Ingress和Ingress Controller
什么是Ingress?
从前面的学习,我们可以了解到Kubernetes暴露服务的方式目前只有三种:LoadBlancer Service、ExternalName、NodePort Service、Ingress;而我们需要将集群内服务提供外界访问就会产生以下几个问题:
1、Pod 漂移问题
Kubernetes 具有强大的副本控制能力,能保证在任意副本(Pod)挂掉时自动从其他机器启动一个新的,还可以动态扩容等,通俗地说,这个 Pod 可能在任何时刻出现在任何节点上,也可能在任何时刻死在任何节点上;那么自然随着 Pod 的创建和销毁,Pod IP 肯定会动态变化;那么如何把这个动态的 Pod IP 暴露出去?这里借助于 Kubernetes 的 Service 机制,Service 可以以标签的形式选定一组带有指定标签的 Pod,并监控和自动负载他们的 Pod IP,那么我们向外暴露只暴露 Service IP 就行了;这就是 NodePort 模式:即在每个节点上开起一个端口,然后转发到内部 Pod IP 上,如下图所示:
此时的访问方式:http://nodeip:nodeport/
2、端口管理问题
采用 NodePort 方式暴露服务面临问题是,服务一旦多起来,NodePort 在每个节点上开启的端口会及其庞大,而且难以维护;这时,我们可以能否使用一个Nginx直接对内进行转发呢?众所周知的是,Pod与Pod之间是可以互相通信的,而Pod是可以共享宿主机的网络名称空间的,也就是说当在共享网络名称空间时,Pod上所监听的就是Node上的端口。那么这又该如何实现呢?简单的实现就是使用 DaemonSet 在每个 Node 上监听 80,然后写好规则,因为 Nginx 外面绑定了宿主机 80 端口(就像 NodePort),本身又在集群内,那么向后直接转发到相应 Service IP 就行了,如下图所示:
3、域名分配及动态更新问题
从上面的方法,采用 Nginx-Pod 似乎已经解决了问题,但是其实这里面有一个很大缺陷:当每次有新服务加入又该如何修改 Nginx 配置呢??我们知道使用Nginx可以通过虚拟主机域名进行区分不同的服务,而每个服务通过upstream进行定义不同的负载均衡池,再加上location进行负载均衡的反向代理,在日常使用中只需要修改nginx.conf即可实现,那在K8S中又该如何实现这种方式的调度呢???
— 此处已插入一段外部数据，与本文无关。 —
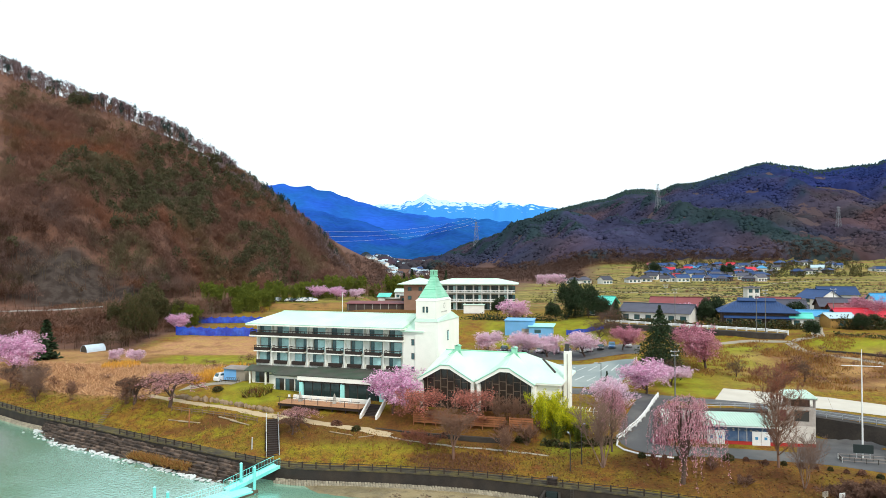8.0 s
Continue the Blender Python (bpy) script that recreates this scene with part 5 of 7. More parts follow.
def utility_pole(x, y, h, turn, label="grey concrete utility pole with crossarms"):
    u = thing("utility_pole", x, y, gz(x, y), turn, label, "utility pole", "utility poles")
    part("pole", rod(bmesh.new(), (0, 0, -0.2), (0, 0, h), 0.13, 8, 0.08), POLE, u)
    for k, w in ((0.4, 0.9), (1.2, 0.7)):
        part("crossarm", cuboid(-w, w, -0.05, 0.05, h - k - 0.05, h - k + 0.05), STEEL, u)
        for s in (-1, 1):
            part("insulator", rod(bmesh.new(), (s * w * 0.8, 0, h - k + 0.05), (s * w * 0.8, 0, h - k + 0.28), 0.06, 6), RAILWHITE, u)


for a in ((34.2, 129.2, 8.6, 15), (70.9, 190, 11.5, 25), (72.5, 188.1, 13.0, 20), (54, 206, 11, 30), (61, 245, 11, 10), (24, 255, 10, 0), (100, 210, 11, 0)):
    utility_pole(*a)


def garden_fence():
    """Red-brown board fence and shrubs between the hall and the path."""
    pts = [(-11.5, 114.2), (-4, 112.6), (4, 111.0), (8.5, 110.2)]
    for (x0, y0), (x1, y1) in zip(pts, pts[1:]):
        n = int(math.hypot(x1 - x0, y1 - y0) / 1.9)
        f = thing("board_fence", x0, y0, 5.1, math.degrees(math.atan2(y1 - y0, x1 - x0)), "red-brown horizontal board fence below the hall", "fence", "board fences")
        for k in range(n):
            z0 = -0.3
            part("post", cuboid(k * 1.9, k * 1.9 + 0.12, -0.06, 0.06, z0, 1.9), WOODFENCE, f)
            for b in range(5):
                part("board", cuboid(k * 1.9 + 0.12, k * 1.9 + 1.9, -0.03, 0.02, 0.2 + b * 0.34, 0.46 + b * 0.34), WOODFENCE, f)


garden_fence()
retaining("retaining_wall_garden", [(-19, 113.4), (-12, 110.9), (-4, 108.9), (4, 107.2)], gz(-8, 110) - 1.0, gz(-8, 110) + 0.5, 0.5, YARDWALL, "low dark garden retaining wall")


def bank_timbers():
    """Posts, and a few logs left lying on the bank."""
    for x, y, h, m in ((-50.6, 117.4, 3.2, WOODFENCE), (-36.0, 107.4, 1.9, PALEROCK), (-33.6, 106.6, 3.0, DARKBROWN)):
        p = thing("wooden_post", x, y, gz(x, y) - 0.1, 0, "single weathered post standing in the bank grass", "post", "bank posts")
        part("pole", rod(bmesh.new(), (0, 0, 0), (0.05, 0.03, h), 0.11, 7, 0.09), m, p)
        part("cap", rod(bmesh.new(), (0.05, 0.03, h), (0.05, 0.03, h + 0.06), 0.12, 7, 0.06), m, p)
    logs = surface("bleached_logs", (0.34, 0.26, 0.17), 0.9, 0.3, 0.8, 8)
    for x0, y0, x1, y1, r in ((-46, 119.2, -42.2, 117.2, 0.16), (-43.4, 117.6, -39.2, 115.0, 0.15), (-53.5, 119.8, -49.0, 118.2, 0.14), (-56, 121, -51.5, 119.3, 0.12), (-24.5, 110.8, -20.5, 109.6, 0.10), (-19.5, 109.0, -17.2, 109.4, 0.09)):
        o = link_bm("fallen_log", rod(bmesh.new(), (x0, y0, gz(x0, y0) + r * 0.8), (x1, y1, gz(x1, y1) + r * 0.8), r, 8, r * 0.7), logs)
        tagged(o, "bleached log lying in the bank grass", "log", "fallen logs")


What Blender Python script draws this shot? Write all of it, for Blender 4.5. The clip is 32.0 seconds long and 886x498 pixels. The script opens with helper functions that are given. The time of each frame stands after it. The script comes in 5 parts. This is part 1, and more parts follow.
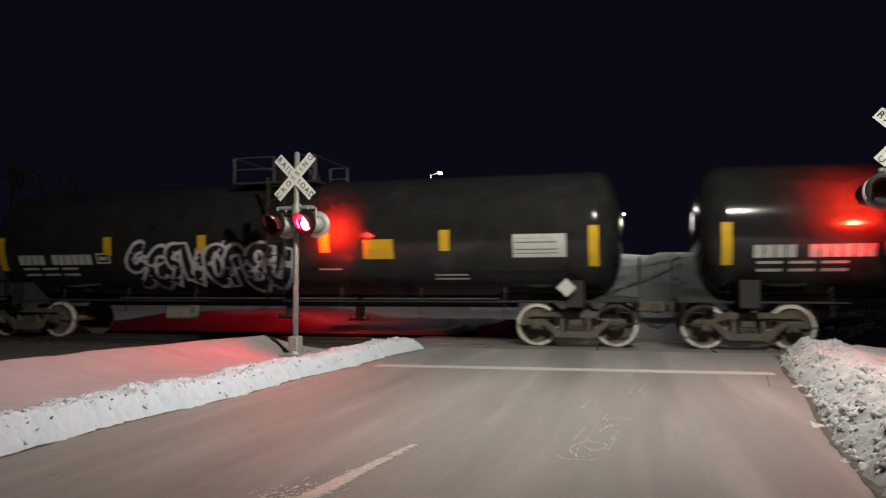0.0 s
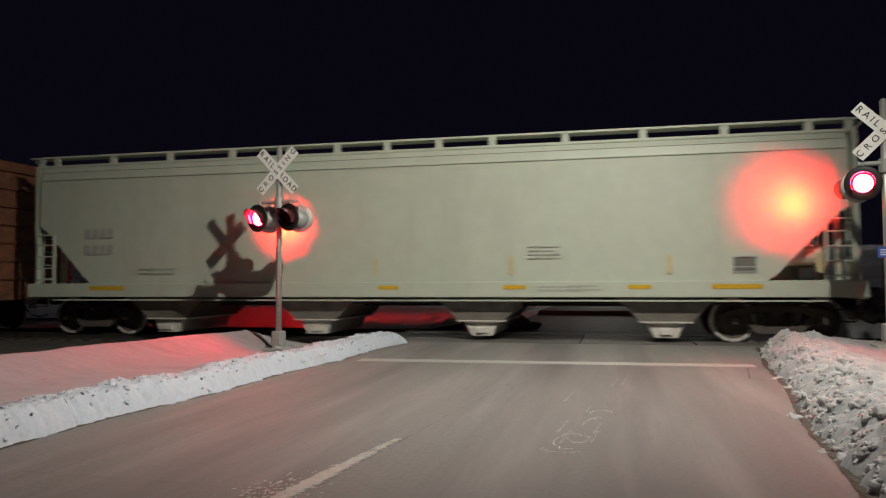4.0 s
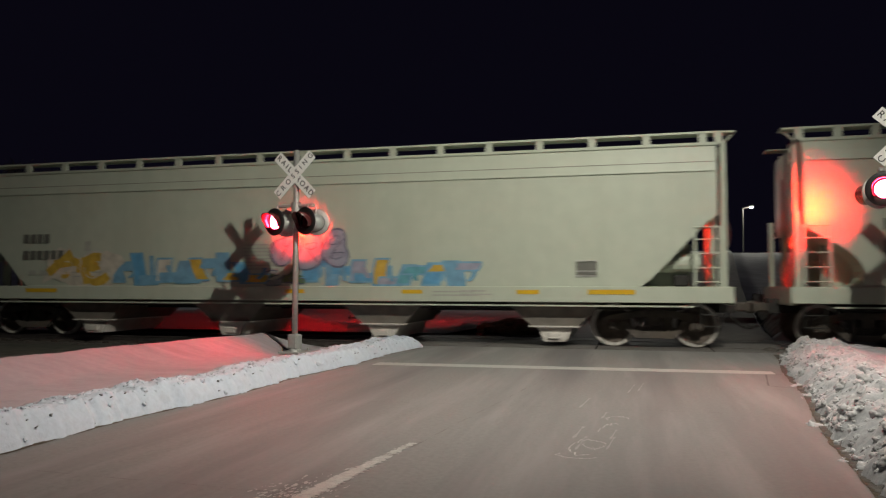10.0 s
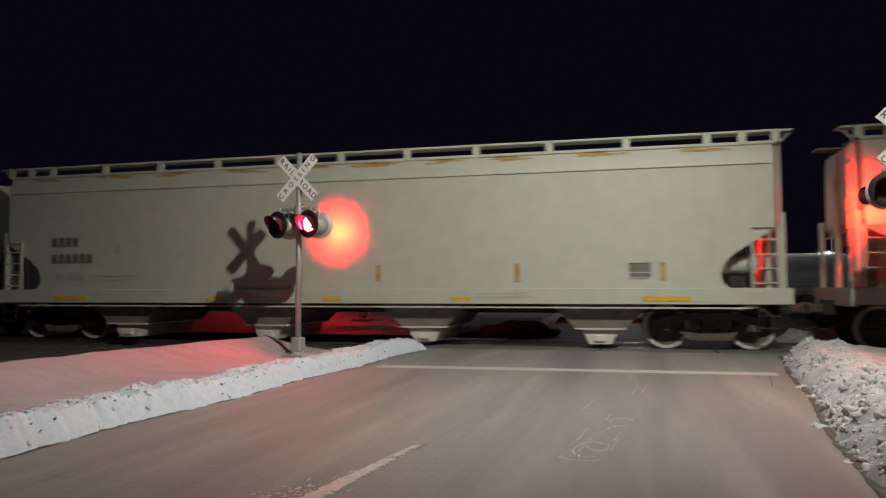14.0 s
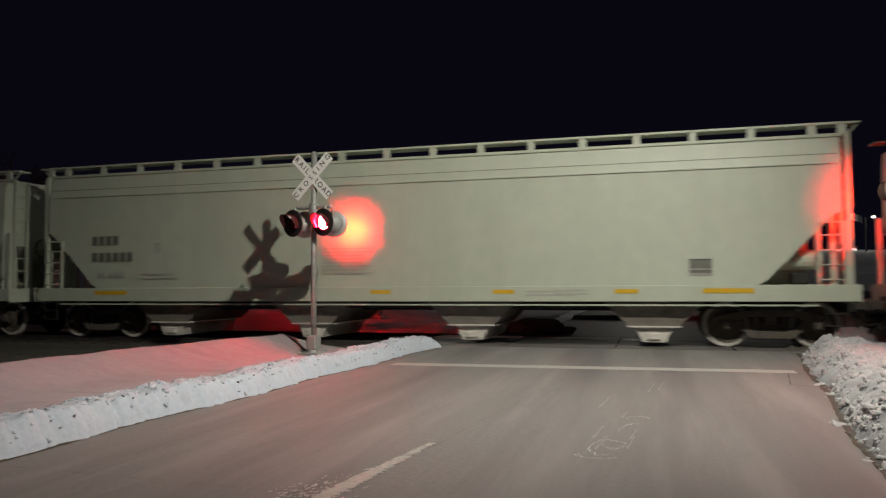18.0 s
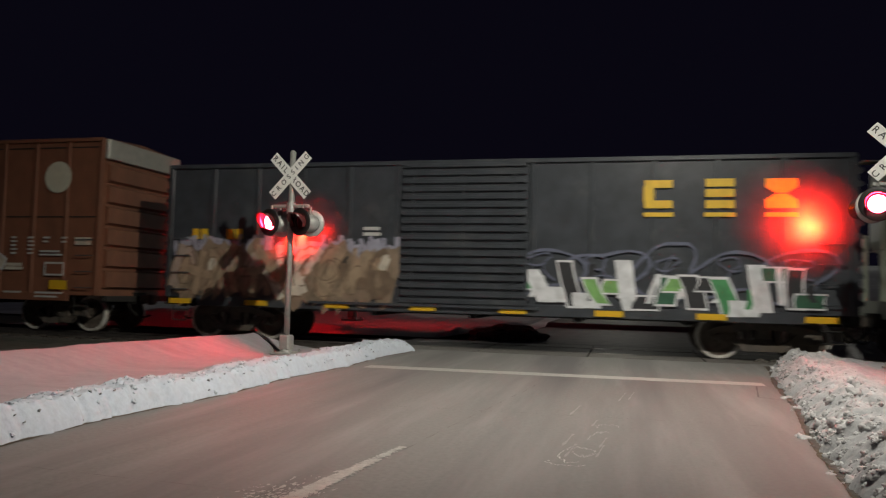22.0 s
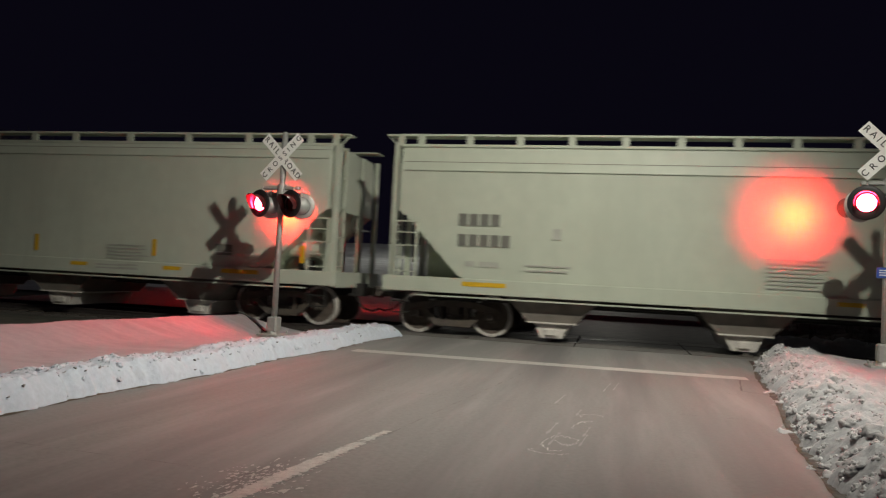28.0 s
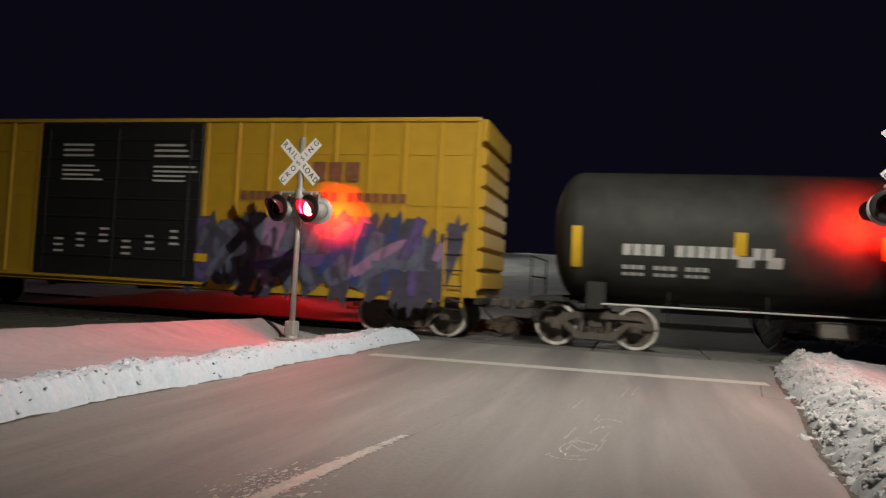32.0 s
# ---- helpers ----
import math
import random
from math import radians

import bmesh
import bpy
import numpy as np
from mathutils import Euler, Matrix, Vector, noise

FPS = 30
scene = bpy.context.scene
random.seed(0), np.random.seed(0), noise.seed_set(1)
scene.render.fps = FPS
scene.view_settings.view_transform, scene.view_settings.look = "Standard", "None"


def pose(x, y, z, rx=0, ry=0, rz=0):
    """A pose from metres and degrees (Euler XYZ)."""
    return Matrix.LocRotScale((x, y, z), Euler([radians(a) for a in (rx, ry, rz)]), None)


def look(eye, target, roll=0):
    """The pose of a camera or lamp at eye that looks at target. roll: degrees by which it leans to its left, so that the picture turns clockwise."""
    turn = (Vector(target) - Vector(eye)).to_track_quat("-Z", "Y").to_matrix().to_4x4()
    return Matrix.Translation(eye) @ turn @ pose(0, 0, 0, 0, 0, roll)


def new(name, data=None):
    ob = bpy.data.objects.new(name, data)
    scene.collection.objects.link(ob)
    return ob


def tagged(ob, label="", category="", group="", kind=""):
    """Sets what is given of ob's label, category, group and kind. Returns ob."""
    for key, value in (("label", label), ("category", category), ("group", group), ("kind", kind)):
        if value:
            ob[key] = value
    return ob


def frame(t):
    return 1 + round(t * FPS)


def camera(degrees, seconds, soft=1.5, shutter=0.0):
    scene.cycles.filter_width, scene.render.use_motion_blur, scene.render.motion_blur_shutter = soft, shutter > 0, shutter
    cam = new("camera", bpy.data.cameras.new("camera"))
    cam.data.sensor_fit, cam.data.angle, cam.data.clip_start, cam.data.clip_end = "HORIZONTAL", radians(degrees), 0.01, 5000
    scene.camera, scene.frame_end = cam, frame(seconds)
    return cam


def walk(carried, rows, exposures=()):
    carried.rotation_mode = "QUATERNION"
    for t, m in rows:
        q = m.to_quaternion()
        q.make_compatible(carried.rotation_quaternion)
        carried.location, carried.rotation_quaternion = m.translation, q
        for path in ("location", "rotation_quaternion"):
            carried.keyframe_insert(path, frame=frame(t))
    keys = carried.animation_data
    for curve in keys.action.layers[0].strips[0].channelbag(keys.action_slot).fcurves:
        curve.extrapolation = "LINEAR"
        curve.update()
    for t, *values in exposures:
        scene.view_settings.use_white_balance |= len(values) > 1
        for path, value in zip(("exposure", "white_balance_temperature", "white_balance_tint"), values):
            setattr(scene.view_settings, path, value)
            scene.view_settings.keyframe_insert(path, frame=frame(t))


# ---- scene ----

假设后端的服务初始服务只有ecshop,后面增加了bbs和member服务,那么又该如何将这2个服务加入到Nginx-Pod进行调度呢?总不能每次手动改或者Rolling Update 前端 Nginx Pod 吧!!此时 Ingress 出现了,如果不算上面的Nginx,Ingress 包含两大组件:Ingress Controller 和 Ingress。
Ingress 简单的理解就是你原来需要改 Nginx 配置,然后配置各种域名对应哪个 Service,现在把这个动作抽象出来,变成一个 Ingress 对象,你可以用 yaml 创建,每次不要去改 Nginx 了,直接改 yaml 然后创建/更新就行了;那么问题来了:”Nginx 该怎么处理?”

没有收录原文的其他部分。